=== Data extract ===

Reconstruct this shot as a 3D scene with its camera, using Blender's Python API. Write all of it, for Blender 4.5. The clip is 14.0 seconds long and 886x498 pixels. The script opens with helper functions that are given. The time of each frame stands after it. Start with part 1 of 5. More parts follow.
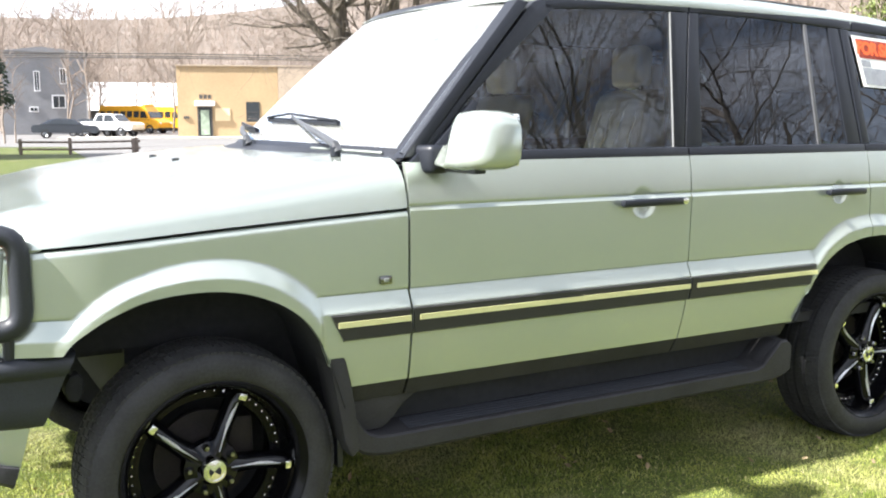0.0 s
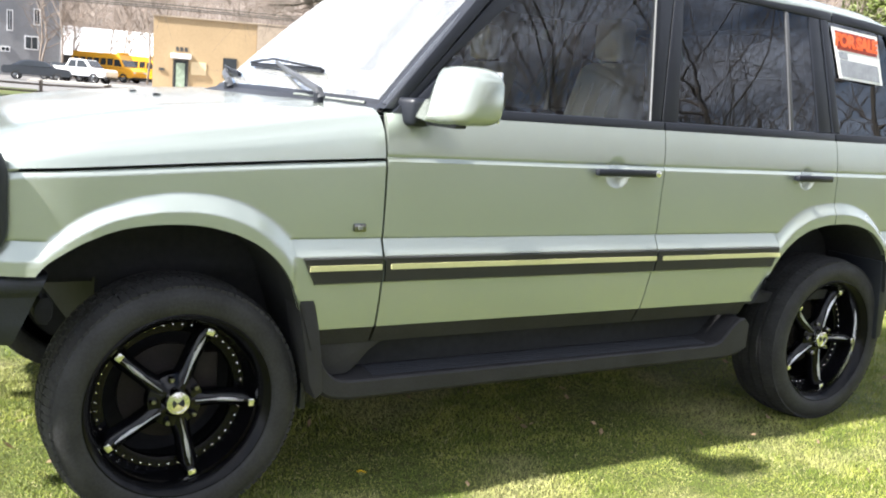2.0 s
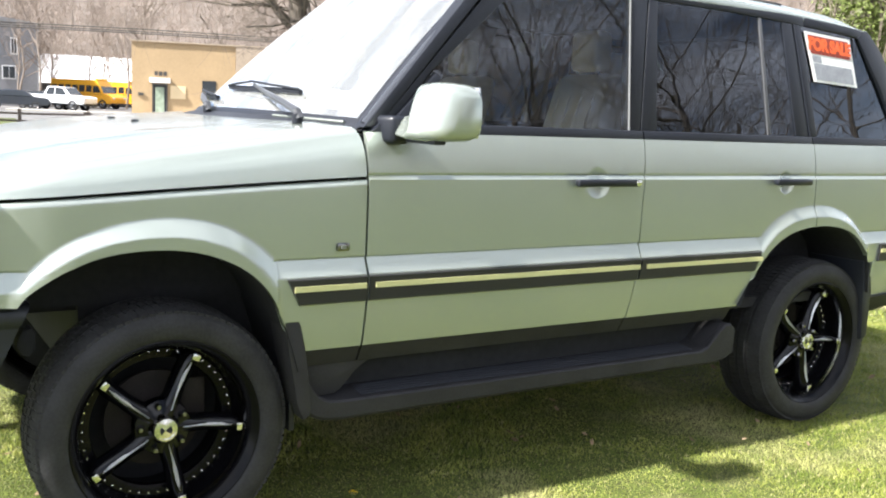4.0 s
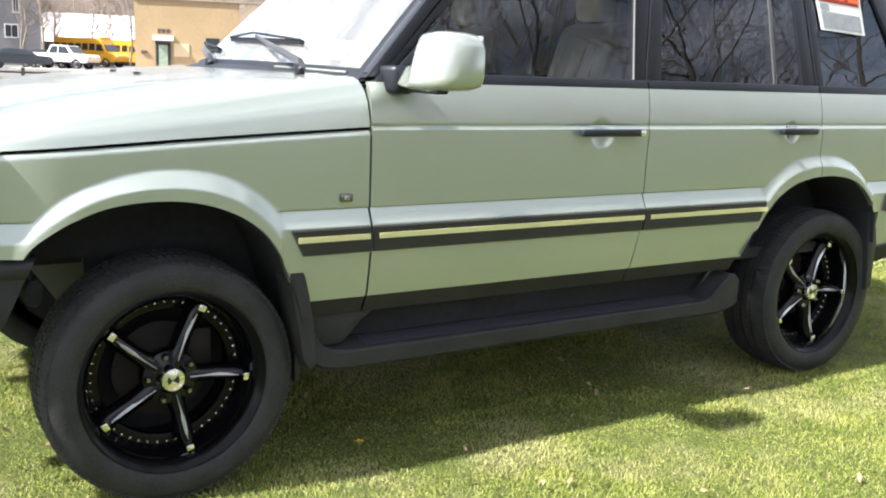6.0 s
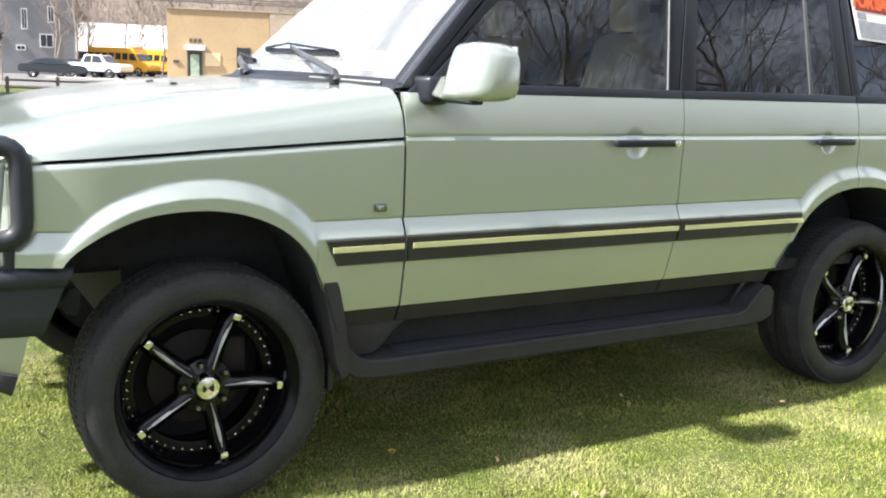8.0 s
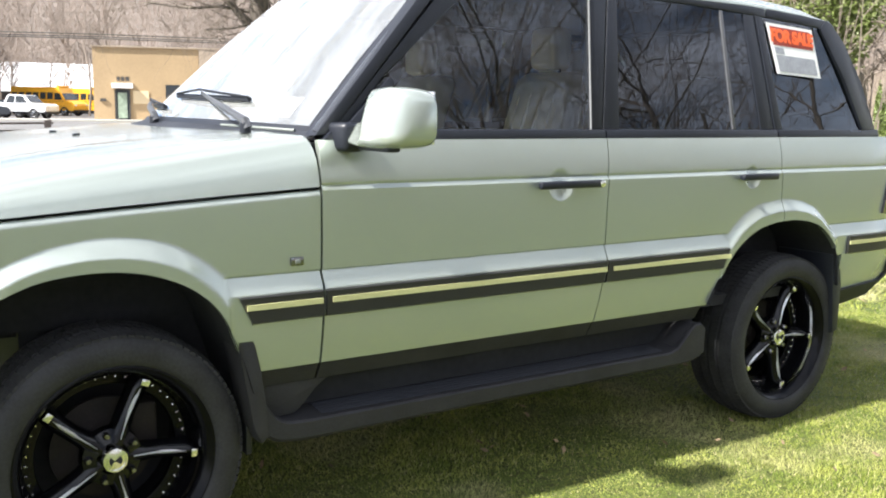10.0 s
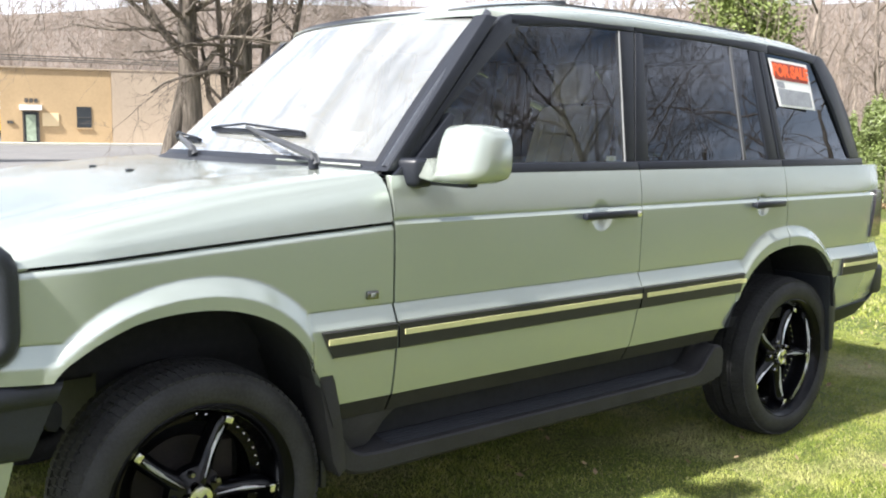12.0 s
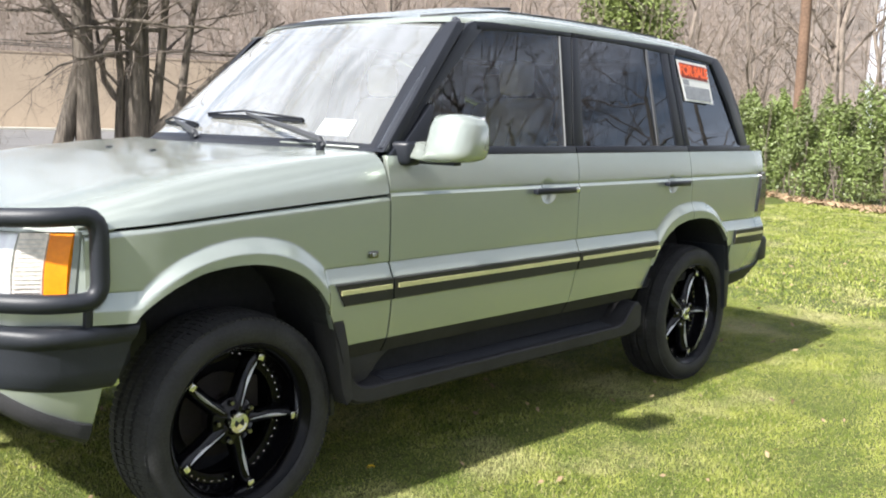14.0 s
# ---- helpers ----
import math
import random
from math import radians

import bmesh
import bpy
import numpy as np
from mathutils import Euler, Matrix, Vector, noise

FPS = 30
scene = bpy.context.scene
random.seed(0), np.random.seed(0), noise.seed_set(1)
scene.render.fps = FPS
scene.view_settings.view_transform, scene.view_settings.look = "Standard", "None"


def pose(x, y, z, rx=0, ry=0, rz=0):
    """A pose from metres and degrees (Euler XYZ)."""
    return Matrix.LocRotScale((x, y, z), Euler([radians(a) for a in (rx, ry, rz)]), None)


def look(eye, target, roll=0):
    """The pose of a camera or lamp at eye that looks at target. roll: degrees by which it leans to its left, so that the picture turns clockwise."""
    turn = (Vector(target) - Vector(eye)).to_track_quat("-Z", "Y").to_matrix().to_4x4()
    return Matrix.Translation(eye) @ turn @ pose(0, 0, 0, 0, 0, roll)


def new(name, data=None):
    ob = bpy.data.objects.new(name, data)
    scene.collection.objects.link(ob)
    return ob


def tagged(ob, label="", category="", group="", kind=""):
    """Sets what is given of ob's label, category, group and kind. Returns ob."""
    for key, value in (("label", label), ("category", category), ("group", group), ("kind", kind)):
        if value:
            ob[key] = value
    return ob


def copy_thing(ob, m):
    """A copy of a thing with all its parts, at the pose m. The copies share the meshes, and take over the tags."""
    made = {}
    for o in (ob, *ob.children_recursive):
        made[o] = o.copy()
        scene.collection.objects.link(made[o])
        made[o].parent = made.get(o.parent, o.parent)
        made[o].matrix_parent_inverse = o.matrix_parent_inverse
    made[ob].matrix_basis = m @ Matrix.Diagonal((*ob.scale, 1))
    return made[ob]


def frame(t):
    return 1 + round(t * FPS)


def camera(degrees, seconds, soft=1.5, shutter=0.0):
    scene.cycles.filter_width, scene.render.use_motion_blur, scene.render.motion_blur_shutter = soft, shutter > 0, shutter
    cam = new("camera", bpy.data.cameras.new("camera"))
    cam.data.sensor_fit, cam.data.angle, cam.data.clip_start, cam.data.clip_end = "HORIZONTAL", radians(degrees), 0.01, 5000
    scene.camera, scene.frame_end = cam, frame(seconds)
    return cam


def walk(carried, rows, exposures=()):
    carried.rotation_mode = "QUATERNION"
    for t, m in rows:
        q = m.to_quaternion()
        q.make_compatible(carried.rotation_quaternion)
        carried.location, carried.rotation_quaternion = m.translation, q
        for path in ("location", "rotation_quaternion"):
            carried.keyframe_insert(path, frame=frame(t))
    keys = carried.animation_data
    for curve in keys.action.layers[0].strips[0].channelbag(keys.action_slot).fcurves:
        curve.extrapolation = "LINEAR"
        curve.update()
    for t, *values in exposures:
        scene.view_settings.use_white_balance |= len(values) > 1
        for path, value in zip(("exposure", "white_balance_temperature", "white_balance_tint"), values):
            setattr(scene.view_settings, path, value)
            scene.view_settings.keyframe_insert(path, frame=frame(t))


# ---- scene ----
cam = camera(50.0, 14.0, 2.0)
PATH = [
    (0, (-0.679, -2.437, 1.321), (0.294, -0.71, 1.053), -0.0),
    (0.5, (-0.684, -2.471, 1.308), (0.328, -0.774, 0.995), 0.7),
    (1, (-0.664, -2.483, 1.273), (0.478, -0.867, 0.98), 2.8),
    (1.5, (-0.685, -2.47, 1.259), (0.41, -0.833, 0.911), 1.7),
    (2, (-0.718, -2.472, 1.266), (0.312, -0.788, 0.946), 4.4),
    (2.5, (-0.711, -2.482, 1.271), (0.344, -0.806, 0.995), 3.0),
    (5, (-0.714, -2.472, 1.267), (0.327, -0.794, 0.952), 2.1),
    (5.5, (-0.714, -2.478, 1.254), (0.318, -0.804, 0.889), 2.1),
    (6, (-0.709, -2.486, 1.25), (0.331, -0.82, 0.874), 2.1),
    (6.5, (-0.716, -2.489, 1.251), (0.342, -0.836, 0.865), 2.5),
    (7, (-0.725, -2.484, 1.252), (0.277, -0.793, 0.883), 2.5),
    (9.5, (-0.713, -2.456, 1.276), (0.285, -0.758, 0.929), 1.6),
    (10, (-0.623, -2.401, 1.293), (0.483, -0.761, 1.001), 0.9),
    (10.5, (-0.537, -2.276, 1.307), (0.446, -0.554, 1.042), 0.4),
    (11, (-0.55, -2.149, 1.309), (0.295, -0.359, 1.022), 2.6),
    (11.5, (-0.767, -2.084, 1.315), (0.434, -0.502, 1.087), -0.0),
    (12, (-1.021, -2.188, 1.329), (0.232, -0.648, 1.083), 0.8),
    (12.5, (-1.277, -2.33, 1.328), (0.007, -0.826, 1.027), 0.2),
    (13, (-1.531, -2.364, 1.315), (-0.184, -0.918, 1.006), -1.2),
    (13.5, (-1.665, -2.365, 1.331), (-0.356, -0.87, 1.104), 2.1),
    (14, (-1.654, -2.409, 1.326), (-0.227, -1.033, 1.058), 1.4),
]
walk(cam, [(t, look(eye, target, roll)) for t, eye, target, roll in PATH],
     [(0, 1.90), (1, 1.82), (2.5, 1.69), (6.5, 1.60), (9.5, 1.56), (11, 1.48), (12.5, 1.44), (13, 1.37), (13.5, 1.26), (14, 1.18)])

# ---------------------------------------------------------------- world, sun
SUN_DIR = Vector((-1.0, 0.04, 1.02)).normalized()      # towards the sun
world = bpy.data.worlds.new("sky")
scene.world = world
world.use_nodes = True
wt = world.node_tree
wt.nodes.clear()
w_out = wt.nodes.new("ShaderNodeOutputWorld")
w_bg = wt.nodes.new("ShaderNodeBackground")
w_sky = wt.nodes.new("ShaderNodeTexSky")
w_sky.sky_type = "NISHITA"
w_sky.sun_disc = False
w_sky.sun_elevation = math.asin(SUN_DIR.z)
w_sky.sun_rotation = math.atan2(SUN_DIR.x, SUN_DIR.y)
w_sky.air_density, w_sky.dust_density = 1.0, 1.5
w_co = wt.nodes.new("ShaderNodeTexCoord")
w_map = wt.nodes.new("ShaderNodeMapping")
w_map.inputs["Scale"].default_value = (1.0, 1.0, 3.8)
w_noise = wt.nodes.new("ShaderNodeTexNoise")
w_noise.inputs["Scale"].default_value = 2.9
w_noise.inputs["Detail"].default_value = 7.0
w_noise.inputs["Roughness"].default_value = 0.58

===

Reproduce the listing exactly. Leave its pictures out.

Result for this task »
Reconstruct this shot as a 3D scene with its camera, using Blender's Python API. Write all of it, for Blender 4.5. The clip is 14.0 seconds long and 886x498 pixels. The script opens with helper functions that are given. The time of each frame stands after it. Start with part 1 of 5. More parts follow.
0.0 s
2.0 s
4.0 s
6.0 s
8.0 s
10.0 s
12.0 s
14.0 s
# ---- helpers ----
import math
import random
from math import radians

import bmesh
import bpy
import numpy as np
from mathutils import Euler, Matrix, Vector, noise

FPS = 30
scene = bpy.context.scene
random.seed(0), np.random.seed(0), noise.seed_set(1)
scene.render.fps = FPS
scene.view_settings.view_transform, scene.view_settings.look = "Standard", "None"


def pose(x, y, z, rx=0, ry=0, rz=0):
    """A pose from metres and degrees (Euler XYZ)."""
    return Matrix.LocRotScale((x, y, z), Euler([radians(a) for a in (rx, ry, rz)]), None)


def look(eye, target, roll=0):
    """The pose of a camera or lamp at eye that looks at target. roll: degrees by which it leans to its left, so that the picture turns clockwise."""
    turn = (Vector(target) - Vector(eye)).to_track_quat("-Z", "Y").to_matrix().to_4x4()
    return Matrix.Translation(eye) @ turn @ pose(0, 0, 0, 0, 0, roll)


def new(name, data=None):
    ob = bpy.data.objects.new(name, data)
    scene.collection.objects.link(ob)
    return ob


def tagged(ob, label="", category="", group="", kind=""):
    """Sets what is given of ob's label, category, group and kind. Returns ob."""
    for key, value in (("label", label), ("category", category), ("group", group), ("kind", kind)):
        if value:
            ob[key] = value
    return ob


def copy_thing(ob, m):
    """A copy of a thing with all its parts, at the pose m. The copies share the meshes, and take over the tags."""
    made = {}
    for o in (ob, *ob.children_recursive):
        made[o] = o.copy()
        scene.collection.objects.link(made[o])
        made[o].parent = made.get(o.parent, o.parent)
        made[o].matrix_parent_inverse = o.matrix_parent_inverse
    made[ob].matrix_basis = m @ Matrix.Diagonal((*ob.scale, 1))
    return made[ob]


def frame(t):
    return 1 + round(t * FPS)


def camera(degrees, seconds, soft=1.5, shutter=0.0):
    scene.cycles.filter_width, scene.render.use_motion_blur, scene.render.motion_blur_shutter = soft, shutter > 0, shutter
    cam = new("camera", bpy.data.cameras.new("camera"))
    cam.data.sensor_fit, cam.data.angle, cam.data.clip_start, cam.data.clip_end = "HORIZONTAL", radians(degrees), 0.01, 5000
    scene.camera, scene.frame_end = cam, frame(seconds)
    return cam


def walk(carried, rows, exposures=()):
    carried.rotation_mode = "QUATERNION"
    for t, m in rows:
        q = m.to_quaternion()
        q.make_compatible(carried.rotation_quaternion)
        carried.location, carried.rotation_quaternion = m.translation, q
        for path in ("location", "rotation_quaternion"):
            carried.keyframe_insert(path, frame=frame(t))
    keys = carried.animation_data
    for curve in keys.action.layers[0].strips[0].channelbag(keys.action_slot).fcurves:
        curve.extrapolation = "LINEAR"
        curve.update()
    for t, *values in exposures:
        scene.view_settings.use_white_balance |= len(values) > 1
        for path, value in zip(("exposure", "white_balance_temperature", "white_balance_tint"), values):
            setattr(scene.view_settings, path, value)
            scene.view_settings.keyframe_insert(path, frame=frame(t))


# ---- scene ----
cam = camera(50.0, 14.0, 2.0)
PATH = [
    (0, (-0.679, -2.437, 1.321), (0.294, -0.71, 1.053), -0.0),
    (0.5, (-0.684, -2.471, 1.308), (0.328, -0.774, 0.995), 0.7),
    (1, (-0.664, -2.483, 1.273), (0.478, -0.867, 0.98), 2.8),
    (1.5, (-0.685, -2.47, 1.259), (0.41, -0.833, 0.911), 1.7),
    (2, (-0.718, -2.472, 1.266), (0.312, -0.788, 0.946), 4.4),
    (2.5, (-0.711, -2.482, 1.271), (0.344, -0.806, 0.995), 3.0),
    (5, (-0.714, -2.472, 1.267), (0.327, -0.794, 0.952), 2.1),
    (5.5, (-0.714, -2.478, 1.254), (0.318, -0.804, 0.889), 2.1),
    (6, (-0.709, -2.486, 1.25), (0.331, -0.82, 0.874), 2.1),
    (6.5, (-0.716, -2.489, 1.251), (0.342, -0.836, 0.865), 2.5),
    (7, (-0.725, -2.484, 1.252), (0.277, -0.793, 0.883), 2.5),
    (9.5, (-0.713, -2.456, 1.276), (0.285, -0.758, 0.929), 1.6),
    (10, (-0.623, -2.401, 1.293), (0.483, -0.761, 1.001), 0.9),
    (10.5, (-0.537, -2.276, 1.307), (0.446, -0.554, 1.042), 0.4),
    (11, (-0.55, -2.149, 1.309), (0.295, -0.359, 1.022), 2.6),
    (11.5, (-0.767, -2.084, 1.315), (0.434, -0.502, 1.087), -0.0),
    (12, (-1.021, -2.188, 1.329), (0.232, -0.648, 1.083), 0.8),
    (12.5, (-1.277, -2.33, 1.328), (0.007, -0.826, 1.027), 0.2),
    (13, (-1.531, -2.364, 1.315), (-0.184, -0.918, 1.006), -1.2),
    (13.5, (-1.665, -2.365, 1.331), (-0.356, -0.87, 1.104), 2.1),
    (14, (-1.654, -2.409, 1.326), (-0.227, -1.033, 1.058), 1.4),
]
walk(cam, [(t, look(eye, target, roll)) for t, eye, target, roll in PATH],
     [(0, 1.90), (1, 1.82), (2.5, 1.69), (6.5, 1.60), (9.5, 1.56), (11, 1.48), (12.5, 1.44), (13, 1.37), (13.5, 1.26), (14, 1.18)])

# ---------------------------------------------------------------- world, sun
SUN_DIR = Vector((-1.0, 0.04, 1.02)).normalized()      # towards the sun
world = bpy.data.worlds.new("sky")
scene.world = world
world.use_nodes = True
wt = world.node_tree
wt.nodes.clear()
w_out = wt.nodes.new("ShaderNodeOutputWorld")
w_bg = wt.nodes.new("ShaderNodeBackground")
w_sky = wt.nodes.new("ShaderNodeTexSky")
w_sky.sky_type = "NISHITA"
w_sky.sun_disc = False
w_sky.sun_elevation = math.asin(SUN_DIR.z)
w_sky.sun_rotation = math.atan2(SUN_DIR.x, SUN_DIR.y)
w_sky.air_density, w_sky.dust_density = 1.0, 1.5
w_co = wt.nodes.new("ShaderNodeTexCoord")
w_map = wt.nodes.new("ShaderNodeMapping")
w_map.inputs["Scale"].default_value = (1.0, 1.0, 3.8)
w_noise = wt.nodes.new("ShaderNodeTexNoise")
w_noise.inputs["Scale"].default_value = 2.9
w_noise.inputs["Detail"].default_value = 7.0
w_noise.inputs["Roughness"].default_value = 0.58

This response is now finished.